* What the task requires
Look at each line of the records and count those with "group" in them. Please answer with the count alone.

-*-

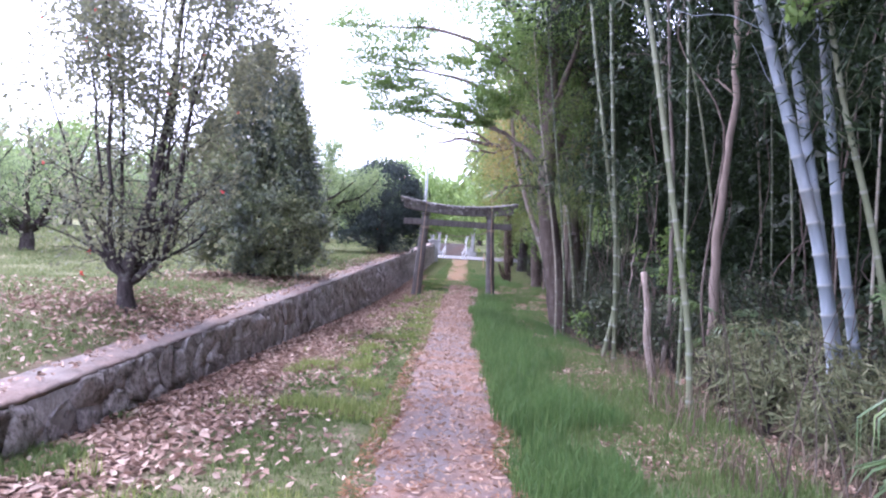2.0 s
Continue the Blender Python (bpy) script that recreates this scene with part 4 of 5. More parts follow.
def wood_mass():
    """Clumped foliage of the wood: understorey, depth and canopy, under an added light-blocking layer."""
    def clumps(n, count, y0, y1, o0, o1, z0, z1, spread):
        y = rf.uniform(y0, y1, n)
        off = rf.uniform(o0, o1, n)
        ctr = np.stack([edge_x(y) + off, y, low_z(edge_x(y) + off, y) + rf.uniform(z0, z1, n)], 1)
        k = rf.integers(0, n, count)
        return ctr[k] + rf.normal(size=(count, 3)) * np.array(spread)
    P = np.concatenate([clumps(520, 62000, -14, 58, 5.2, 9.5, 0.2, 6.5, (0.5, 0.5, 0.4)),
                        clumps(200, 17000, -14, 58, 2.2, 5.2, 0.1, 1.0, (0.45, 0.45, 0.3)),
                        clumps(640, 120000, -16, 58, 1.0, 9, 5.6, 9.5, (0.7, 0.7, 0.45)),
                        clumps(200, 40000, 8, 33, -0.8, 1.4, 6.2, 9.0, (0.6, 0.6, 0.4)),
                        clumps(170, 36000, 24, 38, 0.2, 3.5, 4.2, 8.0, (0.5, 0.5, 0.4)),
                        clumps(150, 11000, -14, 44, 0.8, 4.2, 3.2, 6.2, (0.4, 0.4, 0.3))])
    # the dimness of the wood is partly in this leaf colour
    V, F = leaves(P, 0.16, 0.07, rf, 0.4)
    tagged(new("woodland_foliage", mesh_of("woodland_foliage", V, F, M_LEAF_SHADE)), "evergreen foliage filling the wood, its shade painted into the leaves", "foliage", kind="stuff")
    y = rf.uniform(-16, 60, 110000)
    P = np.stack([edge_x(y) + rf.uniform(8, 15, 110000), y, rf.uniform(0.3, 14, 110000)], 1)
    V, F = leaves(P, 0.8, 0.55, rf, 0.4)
    # high leaf layer, added only to keep skylight off the wood and its edge
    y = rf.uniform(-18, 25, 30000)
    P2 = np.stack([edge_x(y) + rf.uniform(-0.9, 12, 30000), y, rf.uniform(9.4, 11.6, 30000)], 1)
    tagged(new("wood_canopy", mesh_of("wood_canopy", *leaves(P2, 0.5, 0.32, rf, 0.2), M_LEAF_SHADE)), "leaf layer added over the wood to block skylight", "canopy", kind="stuff")
    tagged(new("far_woods", mesh_of("far_woods", V, F, M_LEAF_SHADE)), "dense woodland depth behind the bamboo, shade painted into the leaves", "woods", kind="stuff")


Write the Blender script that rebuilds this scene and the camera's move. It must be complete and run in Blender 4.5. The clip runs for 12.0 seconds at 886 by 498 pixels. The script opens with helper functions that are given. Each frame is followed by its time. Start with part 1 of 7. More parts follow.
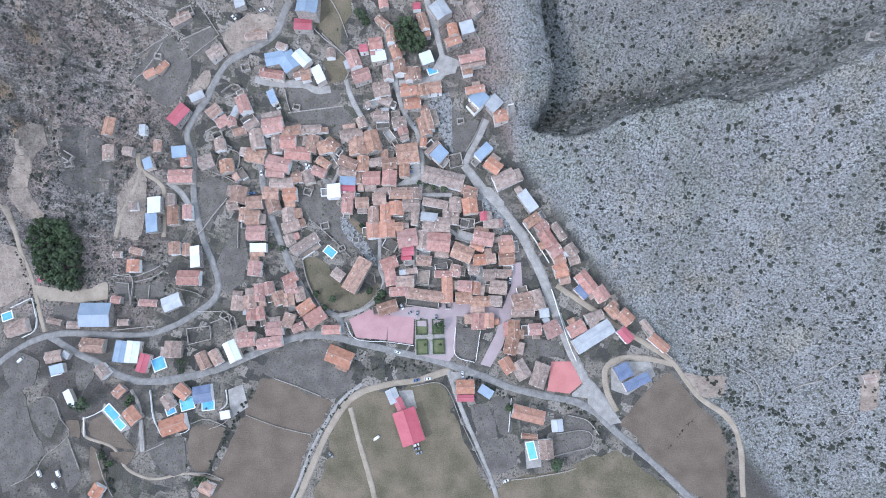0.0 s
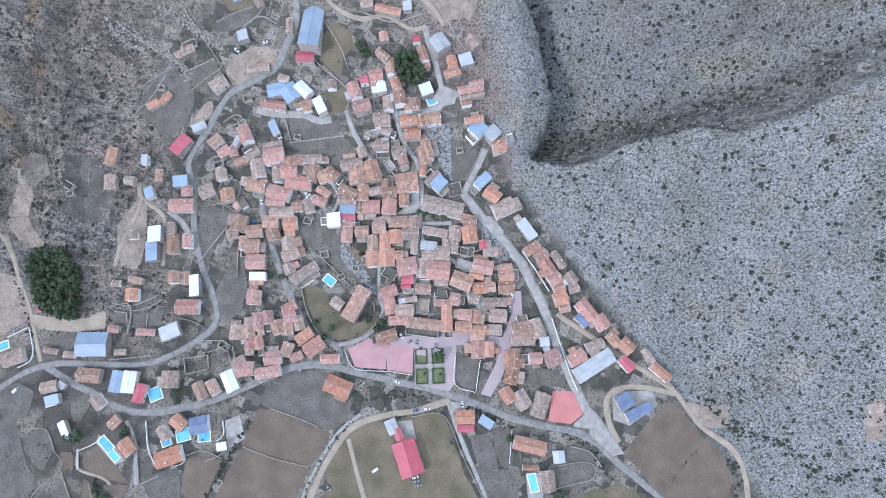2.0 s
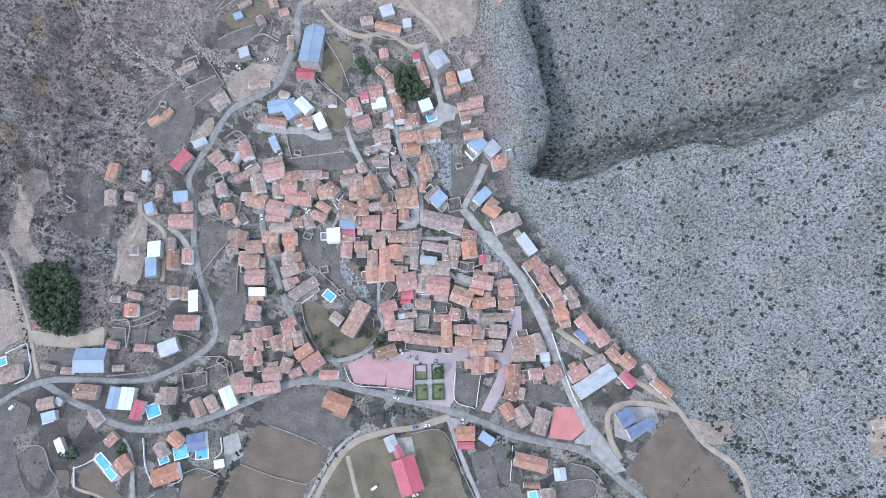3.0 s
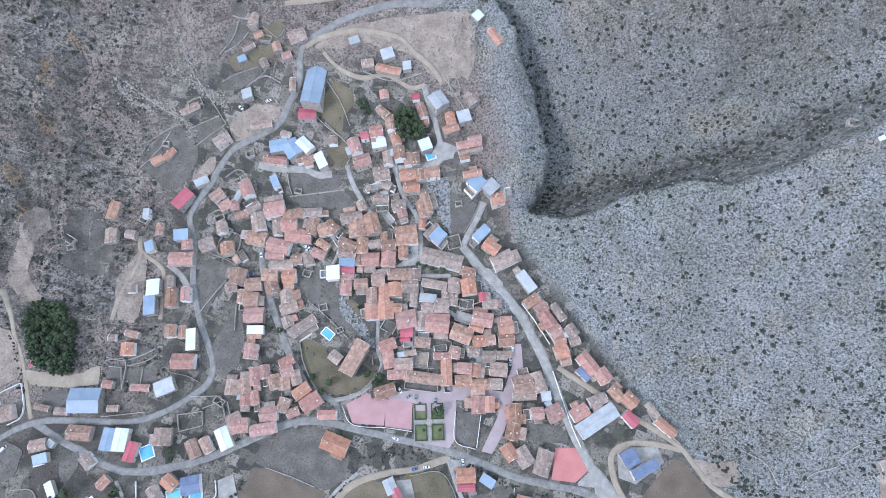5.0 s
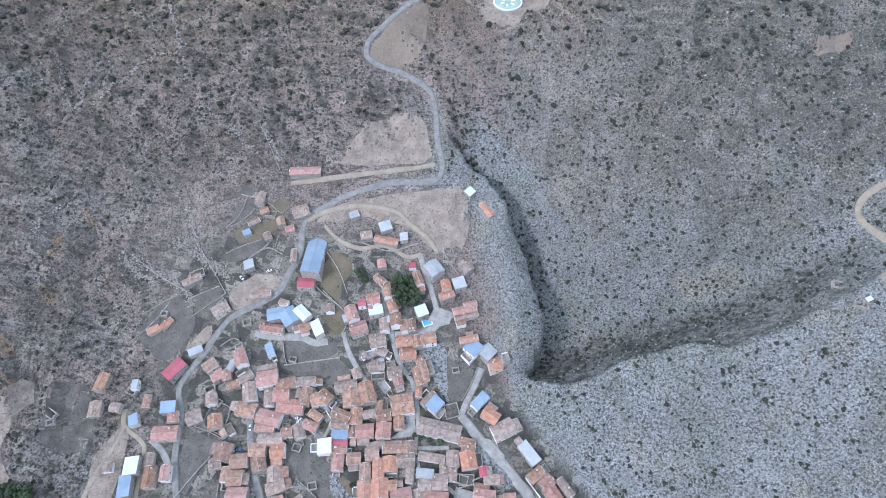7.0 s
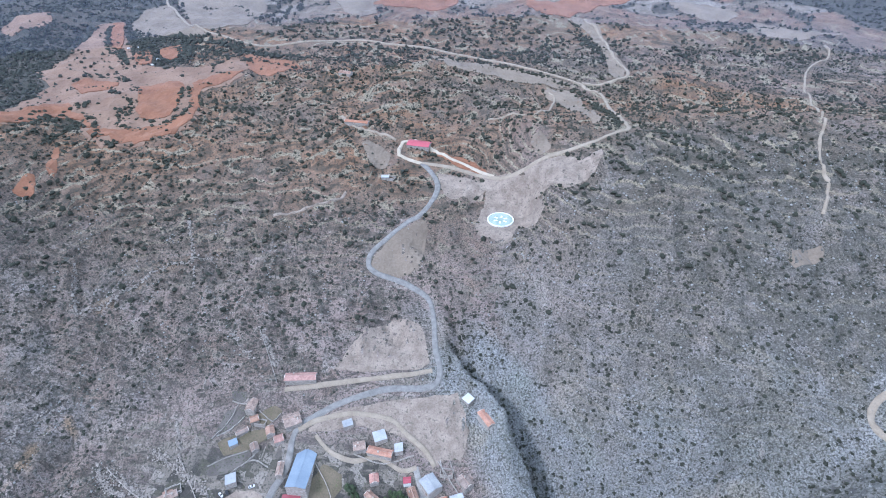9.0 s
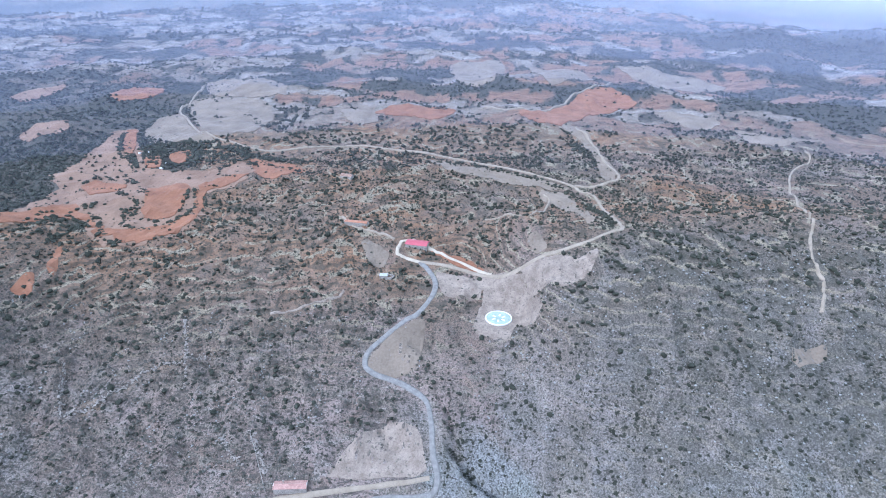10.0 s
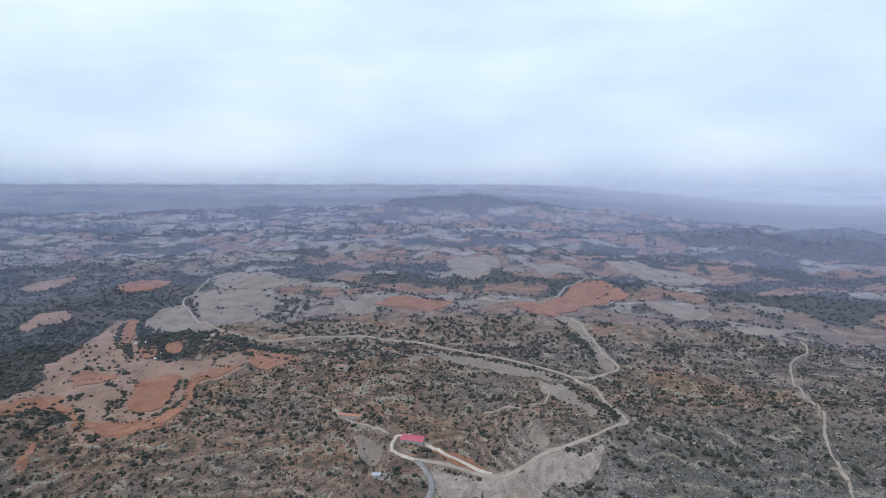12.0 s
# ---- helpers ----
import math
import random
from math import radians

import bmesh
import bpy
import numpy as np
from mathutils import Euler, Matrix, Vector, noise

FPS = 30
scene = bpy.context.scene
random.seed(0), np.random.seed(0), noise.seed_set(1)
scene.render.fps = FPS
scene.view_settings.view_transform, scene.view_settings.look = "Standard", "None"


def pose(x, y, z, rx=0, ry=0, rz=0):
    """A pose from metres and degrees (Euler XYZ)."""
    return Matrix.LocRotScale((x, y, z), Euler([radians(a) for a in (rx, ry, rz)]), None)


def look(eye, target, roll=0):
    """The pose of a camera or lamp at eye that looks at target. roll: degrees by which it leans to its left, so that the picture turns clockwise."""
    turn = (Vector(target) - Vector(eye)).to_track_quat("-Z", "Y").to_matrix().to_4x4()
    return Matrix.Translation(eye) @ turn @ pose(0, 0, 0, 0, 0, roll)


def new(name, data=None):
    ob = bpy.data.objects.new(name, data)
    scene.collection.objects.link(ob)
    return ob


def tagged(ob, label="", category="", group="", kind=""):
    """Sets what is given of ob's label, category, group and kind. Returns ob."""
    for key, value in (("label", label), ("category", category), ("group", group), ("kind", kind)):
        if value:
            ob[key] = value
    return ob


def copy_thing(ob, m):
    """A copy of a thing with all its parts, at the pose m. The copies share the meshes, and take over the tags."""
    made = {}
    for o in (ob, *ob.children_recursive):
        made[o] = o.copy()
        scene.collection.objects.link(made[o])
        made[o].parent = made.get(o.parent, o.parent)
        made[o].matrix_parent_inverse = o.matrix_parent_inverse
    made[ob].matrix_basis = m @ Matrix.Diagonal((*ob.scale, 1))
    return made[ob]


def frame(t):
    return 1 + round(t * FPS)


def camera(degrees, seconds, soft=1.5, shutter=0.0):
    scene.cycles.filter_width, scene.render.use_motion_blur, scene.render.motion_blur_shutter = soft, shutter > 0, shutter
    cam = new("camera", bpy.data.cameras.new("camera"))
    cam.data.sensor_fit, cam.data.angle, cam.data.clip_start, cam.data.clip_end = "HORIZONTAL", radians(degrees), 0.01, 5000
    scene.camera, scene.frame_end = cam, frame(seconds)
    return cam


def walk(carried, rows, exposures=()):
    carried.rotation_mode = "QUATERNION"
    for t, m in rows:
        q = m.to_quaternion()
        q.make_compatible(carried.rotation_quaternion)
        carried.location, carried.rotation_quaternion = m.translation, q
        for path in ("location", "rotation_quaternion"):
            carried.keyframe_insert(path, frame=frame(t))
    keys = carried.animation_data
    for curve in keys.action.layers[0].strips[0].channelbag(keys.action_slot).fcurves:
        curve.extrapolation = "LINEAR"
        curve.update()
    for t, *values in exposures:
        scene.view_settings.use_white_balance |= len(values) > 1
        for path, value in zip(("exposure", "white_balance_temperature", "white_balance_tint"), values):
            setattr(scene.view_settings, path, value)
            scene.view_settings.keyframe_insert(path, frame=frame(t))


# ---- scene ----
# the drone hangs high over the village and tilts its camera up towards the plateau
cam = camera(75.63, 12.0, soft=1.0)
EYE_HEIGHT = 400.0
# seconds, swing, pitch, lean, in degrees
TILTS = [
    (0, 0.81, -80.38, 1.53),
    (0.5, 0.82, -79.74, 1.53),
    (1, 0.82, -79.01, 1.48),
    (1.5, 0.83, -78.27, 1.44),
    (2, 0.84, -77.53, 1.41),
    (2.5, 0.85, -76.76, 1.37),
    (3, 0.85, -76.01, 1.32),
    (5, 0.88, -72.27, 1.14),
    (5.5, 0.86, -69.64, 0.90),
    (6, 0.89, -65.48, 0.49),
    (6.5, 0.78, -60.69, 0.22),
    (7, 0.70, -55.73, 0.14),
    (9, 0.49, -35.29, 0.07),
    (9.5, 0.36, -30.34, 0.05),
    (10, 0.28, -25.44, -0.00),
    (10.5, 0.17, -20.39, 0.23),
    (11, 0.15, -15.36, 0.39),
    (11.5, 0.08, -10.43, 0.29),
    (12, 0.00, -6.50, 0.00),
]
walk(cam, [(t, pose(0, 0, EYE_HEIGHT, 90 + pitch) @ pose(0, 0, 0, 0, swing, 0) @ pose(0, 0, 0, 0, 0, lean)) for t, swing, pitch, lean in TILTS],
     [(0.0, 0.81, 5540, 17), (6.0, 0.79, 5500, 16), (7.2, 0.8, 5480, 16), (9.0, 0.92, 5280, 17), (9.6, 0.97, 5130, 17), (10.2, 1.06, 5240, 16), (10.6, 1.08, 5350, 14), (11.2, 0.76, 5330, 16), (12.0, 0.2, 5770, 16)])

# ---- overcast sky ----
SUN_UP, SUN_TURN = 42.0, 235.0
world = bpy.data.worlds.new("overcast_sky")
scene.world = world
world.use_nodes = True
wt = world.node_tree
wt.nodes.clear()


def wnode(kind, **values):
    n = wt.nodes.new(kind)
    for k, v in values.items():
        n.inputs[k].default_value = v
    return n


w_out, w_bg = wnode("ShaderNodeOutputWorld"), wnode("ShaderNodeBackground", Strength=1.0)
w_sky = wnode("ShaderNodeTexSky")
w_sky.sky_type, w_sky.sun_disc, w_sky.sun_elevation, w_sky.sun_rotation = "NISHITA", False, radians(SUN_UP), radians(SUN_TURN)
w_dim = wnode("ShaderNodeVectorMath")
w_dim.operation = "SCALE"
w_dim.inputs["Scale"].default_value = 0.1
w_pos = wnode("ShaderNodeTexCoord")
w_map = wnode("ShaderNodeMapping", Scale=(1.6, 1.6, 5.0))
w_noise = wnode("ShaderNodeTexNoise", Scale=1.7, Detail=5.0, Roughness=0.5)
w_ramp = wnode("ShaderNodeValToRGB")
w_ramp.color_ramp.elements[0].position, w_ramp.color_ramp.elements[0].color = 0.3, (0.64, 0.76, 0.85, 1)
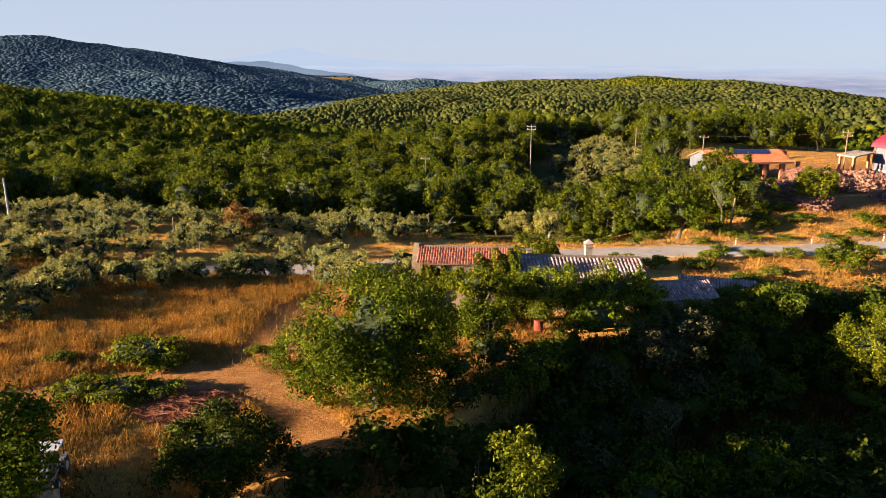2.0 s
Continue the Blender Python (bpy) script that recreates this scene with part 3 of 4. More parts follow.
lone("bushy_tree", 28, 38.2, 78.7, 4.0, 2.8, 0.13, 4600, BUSH, "pale green shrub beside the road", r=0.12, clear=0.02, lumps=34, lump=0.27)
lone("big_tree", 29, 30.4, 102.6, 9.4, 4.4, 0.19, 7000, WOODS, "tall broad tree at the corner of the wood yard", r=0.3, clear=0.0, lumps=50, lump=0.25, low=-0.95)
lone("big_tree", 30, 23.3, 92.4, 6.6, 3.4, 0.17, 6000, OAK, "dense dark green tree beside the road", r=0.22, clear=0.03, lumps=40, lump=0.26)
lone("big_tree", 31, 15.9, 105.8, 9.0, 3.6, 0.19, 5200, WOODS, "tall leafy tree at the edge of the woods", r=0.25, clear=0.0, lumps=40, lump=0.26, low=-0.95)
lone("big_tree", 32, 24.0, 105.0, 8.0, 3.4, 0.19, 5200, WOODS, "tall green tree below the yard building", r=0.25, clear=0.0, lumps=40, lump=0.26, low=-0.95)
lone("yard_tree", 33, 41.9, 103.2, 5.8, 3.2, 0.16, 4200, BUSH, "brownish green tree in front of the wood piles", r=0.2, clear=0.06, lumps=30, lump=0.28)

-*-

* Solved problem
3